Problem statement
Print only the lines from the top of the data through the line with "random.seed(0), np.random.seed(0), noise.seed_set(1)", both included, skipping every picture.

Supplied entries
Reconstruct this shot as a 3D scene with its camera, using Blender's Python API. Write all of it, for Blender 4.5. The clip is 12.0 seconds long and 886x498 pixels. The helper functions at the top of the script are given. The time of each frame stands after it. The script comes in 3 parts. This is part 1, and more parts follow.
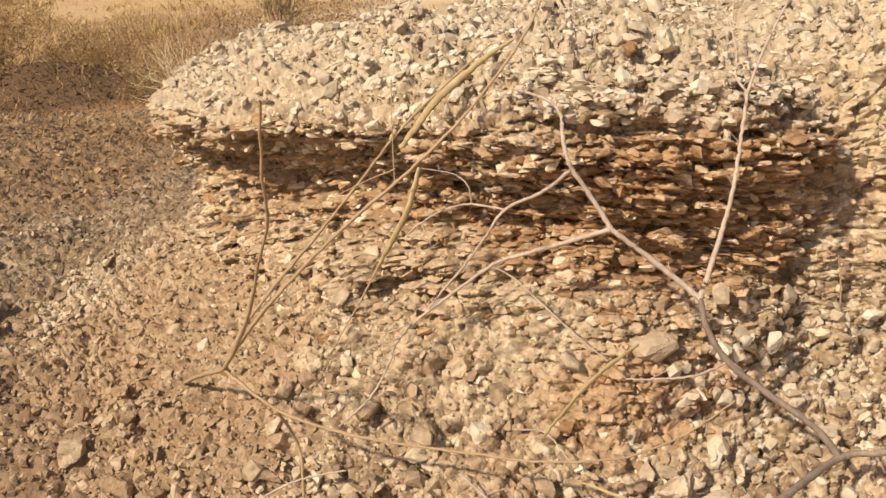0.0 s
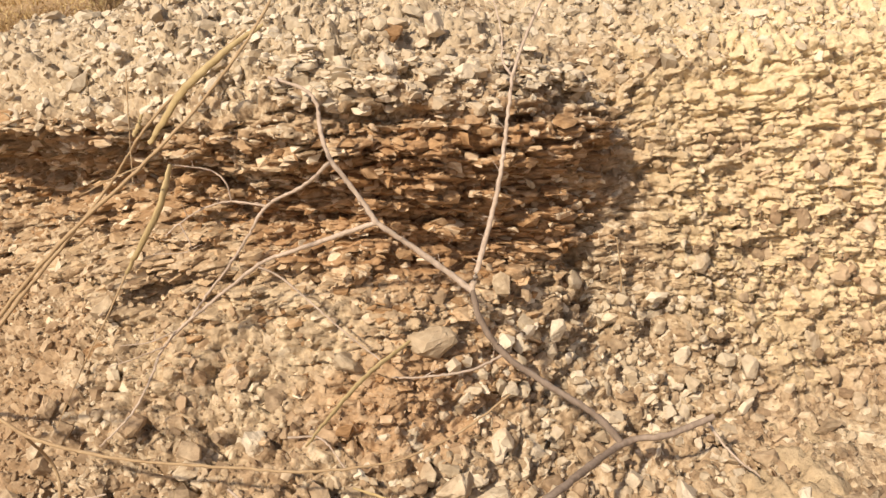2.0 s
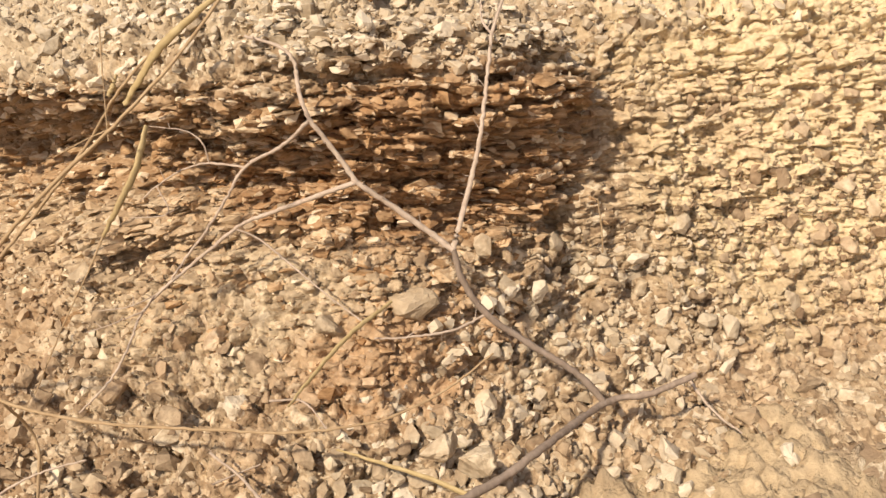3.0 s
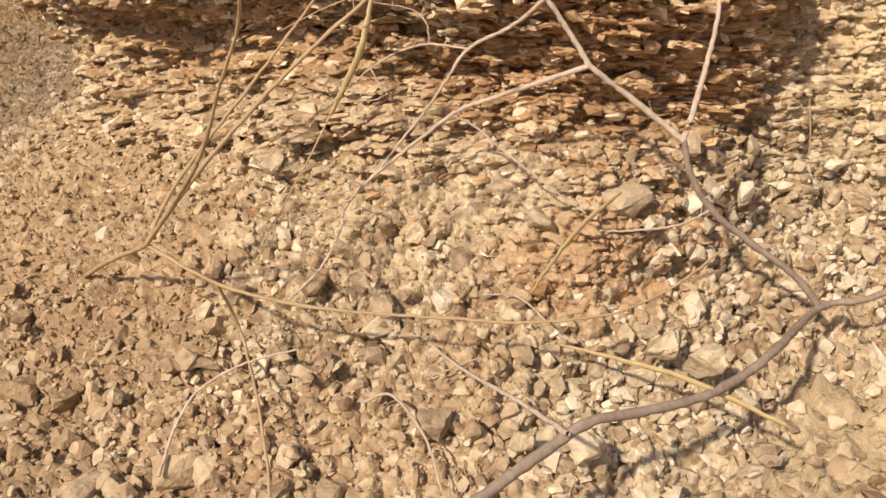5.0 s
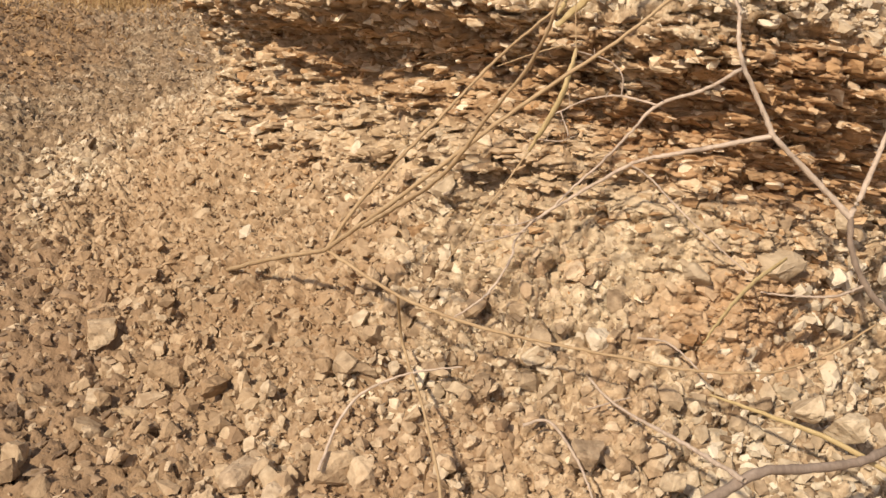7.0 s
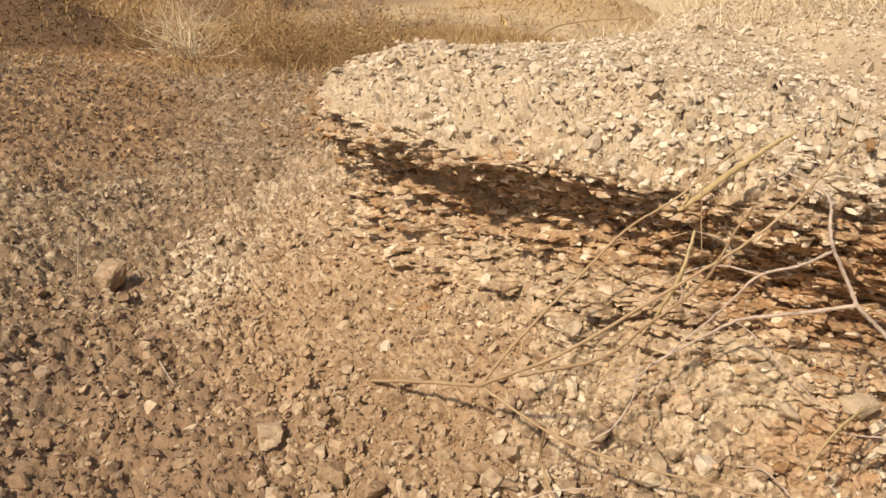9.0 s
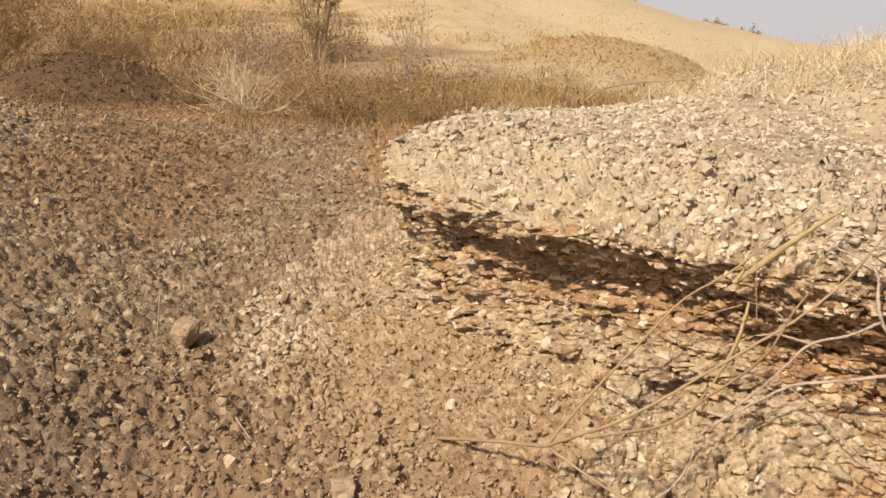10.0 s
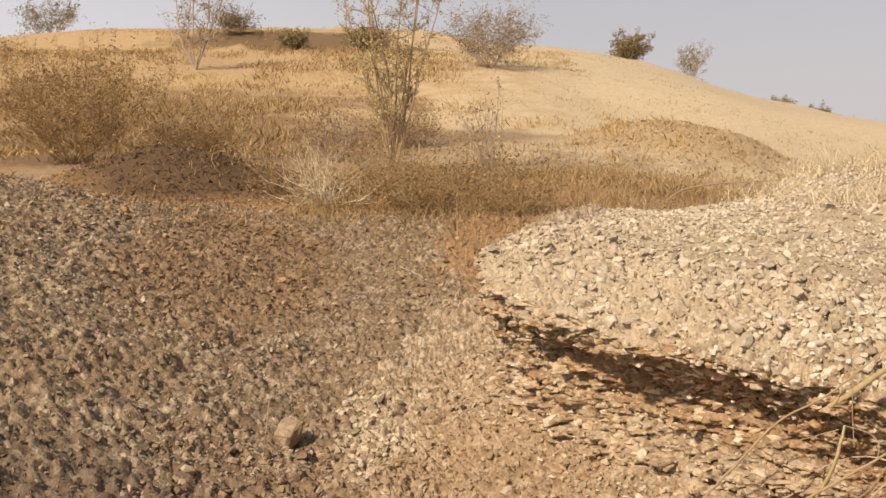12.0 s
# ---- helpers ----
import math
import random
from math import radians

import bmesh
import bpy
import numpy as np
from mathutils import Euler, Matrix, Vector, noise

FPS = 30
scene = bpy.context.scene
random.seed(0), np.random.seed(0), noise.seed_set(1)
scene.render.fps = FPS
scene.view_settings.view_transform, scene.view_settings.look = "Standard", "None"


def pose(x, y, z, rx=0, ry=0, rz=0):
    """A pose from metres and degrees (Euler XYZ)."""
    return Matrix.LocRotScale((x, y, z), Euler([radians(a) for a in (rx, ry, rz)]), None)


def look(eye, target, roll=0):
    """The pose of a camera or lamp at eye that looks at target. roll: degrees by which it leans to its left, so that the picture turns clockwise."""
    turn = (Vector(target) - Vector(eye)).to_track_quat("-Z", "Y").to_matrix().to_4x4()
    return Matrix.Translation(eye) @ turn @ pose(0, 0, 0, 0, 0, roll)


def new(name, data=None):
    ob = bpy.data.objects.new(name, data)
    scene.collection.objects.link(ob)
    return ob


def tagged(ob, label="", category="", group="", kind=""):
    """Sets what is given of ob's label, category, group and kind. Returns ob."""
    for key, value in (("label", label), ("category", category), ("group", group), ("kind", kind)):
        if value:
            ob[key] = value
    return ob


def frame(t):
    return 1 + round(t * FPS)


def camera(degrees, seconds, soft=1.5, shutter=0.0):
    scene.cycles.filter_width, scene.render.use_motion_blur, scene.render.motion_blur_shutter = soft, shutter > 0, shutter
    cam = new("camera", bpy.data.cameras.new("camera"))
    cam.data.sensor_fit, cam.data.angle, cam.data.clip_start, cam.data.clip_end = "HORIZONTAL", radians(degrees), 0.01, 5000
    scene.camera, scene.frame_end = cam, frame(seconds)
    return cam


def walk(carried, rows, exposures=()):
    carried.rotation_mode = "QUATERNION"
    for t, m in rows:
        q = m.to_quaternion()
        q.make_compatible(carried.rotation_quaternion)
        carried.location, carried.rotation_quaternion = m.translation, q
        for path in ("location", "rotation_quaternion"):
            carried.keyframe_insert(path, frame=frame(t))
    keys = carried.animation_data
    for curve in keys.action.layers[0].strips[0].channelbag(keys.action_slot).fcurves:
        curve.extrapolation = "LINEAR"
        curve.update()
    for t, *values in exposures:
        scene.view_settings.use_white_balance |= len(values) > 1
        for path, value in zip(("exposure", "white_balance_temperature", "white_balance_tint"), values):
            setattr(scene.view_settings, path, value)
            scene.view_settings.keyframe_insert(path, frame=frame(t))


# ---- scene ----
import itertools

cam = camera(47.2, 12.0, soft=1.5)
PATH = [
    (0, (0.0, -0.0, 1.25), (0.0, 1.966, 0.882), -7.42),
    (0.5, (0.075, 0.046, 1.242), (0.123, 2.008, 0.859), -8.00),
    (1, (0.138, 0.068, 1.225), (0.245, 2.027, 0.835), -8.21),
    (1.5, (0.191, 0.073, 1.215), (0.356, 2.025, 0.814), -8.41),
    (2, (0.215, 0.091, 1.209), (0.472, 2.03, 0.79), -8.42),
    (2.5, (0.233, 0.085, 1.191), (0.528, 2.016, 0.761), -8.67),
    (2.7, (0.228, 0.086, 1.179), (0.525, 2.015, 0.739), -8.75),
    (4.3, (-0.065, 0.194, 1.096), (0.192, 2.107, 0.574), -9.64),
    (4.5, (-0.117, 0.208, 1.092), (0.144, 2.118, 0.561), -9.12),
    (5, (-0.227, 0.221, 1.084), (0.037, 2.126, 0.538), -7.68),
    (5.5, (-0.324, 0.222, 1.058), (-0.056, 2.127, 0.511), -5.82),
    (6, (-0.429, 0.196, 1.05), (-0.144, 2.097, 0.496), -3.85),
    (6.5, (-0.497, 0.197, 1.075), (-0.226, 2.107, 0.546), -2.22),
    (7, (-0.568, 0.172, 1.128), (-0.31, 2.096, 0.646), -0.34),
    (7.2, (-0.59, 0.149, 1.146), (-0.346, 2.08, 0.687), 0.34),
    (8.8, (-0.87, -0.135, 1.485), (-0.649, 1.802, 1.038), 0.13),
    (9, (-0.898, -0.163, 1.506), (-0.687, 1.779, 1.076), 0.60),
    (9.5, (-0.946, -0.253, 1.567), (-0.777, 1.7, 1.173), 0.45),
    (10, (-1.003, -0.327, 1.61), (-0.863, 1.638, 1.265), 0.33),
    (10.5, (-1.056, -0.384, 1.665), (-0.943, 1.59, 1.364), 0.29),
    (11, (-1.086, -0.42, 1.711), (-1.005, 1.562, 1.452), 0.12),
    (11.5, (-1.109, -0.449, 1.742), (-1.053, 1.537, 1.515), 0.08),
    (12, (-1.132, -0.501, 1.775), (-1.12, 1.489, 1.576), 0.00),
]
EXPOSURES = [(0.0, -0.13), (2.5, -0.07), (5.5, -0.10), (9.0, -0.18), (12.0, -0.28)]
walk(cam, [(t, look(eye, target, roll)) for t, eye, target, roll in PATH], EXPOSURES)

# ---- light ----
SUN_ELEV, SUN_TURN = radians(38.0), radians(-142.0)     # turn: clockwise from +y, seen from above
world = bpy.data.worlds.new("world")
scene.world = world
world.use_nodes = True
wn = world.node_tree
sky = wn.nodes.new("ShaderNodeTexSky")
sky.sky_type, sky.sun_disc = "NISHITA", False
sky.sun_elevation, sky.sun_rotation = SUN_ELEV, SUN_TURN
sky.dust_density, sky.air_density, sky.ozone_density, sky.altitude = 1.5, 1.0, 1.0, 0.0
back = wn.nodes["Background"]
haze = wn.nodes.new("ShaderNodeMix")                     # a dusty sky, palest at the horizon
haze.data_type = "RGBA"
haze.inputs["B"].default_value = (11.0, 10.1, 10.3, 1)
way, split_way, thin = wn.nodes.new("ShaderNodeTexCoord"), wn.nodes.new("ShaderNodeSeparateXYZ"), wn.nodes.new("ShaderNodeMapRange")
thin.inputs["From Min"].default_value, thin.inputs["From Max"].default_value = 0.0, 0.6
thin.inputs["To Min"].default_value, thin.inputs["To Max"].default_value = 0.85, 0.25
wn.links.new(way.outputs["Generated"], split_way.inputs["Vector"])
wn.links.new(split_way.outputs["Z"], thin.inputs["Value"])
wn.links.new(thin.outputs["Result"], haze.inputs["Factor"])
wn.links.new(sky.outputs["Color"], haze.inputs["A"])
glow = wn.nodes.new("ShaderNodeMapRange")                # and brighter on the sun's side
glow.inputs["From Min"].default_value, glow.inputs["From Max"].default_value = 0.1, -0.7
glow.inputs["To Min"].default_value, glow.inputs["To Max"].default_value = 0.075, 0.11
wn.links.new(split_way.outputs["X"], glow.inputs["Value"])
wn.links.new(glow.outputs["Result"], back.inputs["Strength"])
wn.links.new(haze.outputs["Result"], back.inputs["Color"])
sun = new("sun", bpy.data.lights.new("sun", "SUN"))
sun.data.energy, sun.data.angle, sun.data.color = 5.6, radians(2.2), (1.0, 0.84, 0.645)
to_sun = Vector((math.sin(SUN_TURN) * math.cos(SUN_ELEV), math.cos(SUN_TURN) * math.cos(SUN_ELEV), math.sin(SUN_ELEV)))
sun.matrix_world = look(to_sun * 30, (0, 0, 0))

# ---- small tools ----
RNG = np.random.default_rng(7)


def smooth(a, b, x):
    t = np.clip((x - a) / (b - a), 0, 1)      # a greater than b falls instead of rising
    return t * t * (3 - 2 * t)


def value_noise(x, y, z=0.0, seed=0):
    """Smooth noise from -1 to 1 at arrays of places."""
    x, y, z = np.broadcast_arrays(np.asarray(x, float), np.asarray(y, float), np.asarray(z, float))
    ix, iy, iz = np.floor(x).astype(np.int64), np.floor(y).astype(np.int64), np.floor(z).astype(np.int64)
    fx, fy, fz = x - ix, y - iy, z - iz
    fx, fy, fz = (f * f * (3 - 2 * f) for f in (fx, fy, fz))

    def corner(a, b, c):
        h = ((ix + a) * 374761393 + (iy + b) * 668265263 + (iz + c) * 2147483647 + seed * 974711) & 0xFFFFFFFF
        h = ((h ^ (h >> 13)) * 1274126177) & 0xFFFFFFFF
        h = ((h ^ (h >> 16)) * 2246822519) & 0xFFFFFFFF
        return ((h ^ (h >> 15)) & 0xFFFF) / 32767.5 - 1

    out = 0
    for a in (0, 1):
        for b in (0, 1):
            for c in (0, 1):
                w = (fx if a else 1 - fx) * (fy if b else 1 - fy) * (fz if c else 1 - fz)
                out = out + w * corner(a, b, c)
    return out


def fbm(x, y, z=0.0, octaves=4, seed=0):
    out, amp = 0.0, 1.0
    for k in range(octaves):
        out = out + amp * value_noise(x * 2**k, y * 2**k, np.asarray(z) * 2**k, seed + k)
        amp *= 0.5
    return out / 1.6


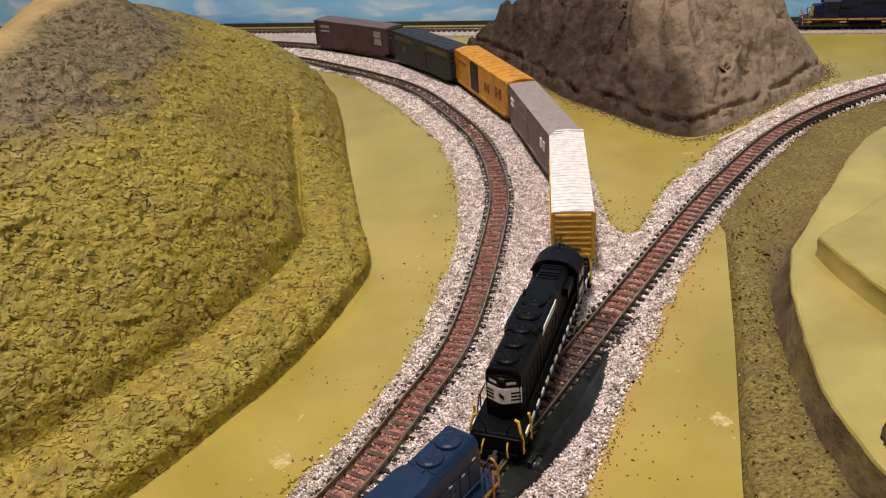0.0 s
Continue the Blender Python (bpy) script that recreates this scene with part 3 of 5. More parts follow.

Task solution
Reconstruct this shot as a 3D scene with its camera, using Blender's Python API. Write all of it, for Blender 4.5. The clip is 12.0 seconds long and 886x498 pixels. The helper functions at the top of the script are given. The time of each frame stands after it. The script comes in 3 parts. This is part 1, and more parts follow.
0.0 s
2.0 s
3.0 s
5.0 s
7.0 s
9.0 s
10.0 s
12.0 s
# ---- helpers ----
import math
import random
from math import radians

import bmesh
import bpy
import numpy as np
from mathutils import Euler, Matrix, Vector, noise

FPS = 30
scene = bpy.context.scene
random.seed(0), np.random.seed(0), noise.seed_set(1)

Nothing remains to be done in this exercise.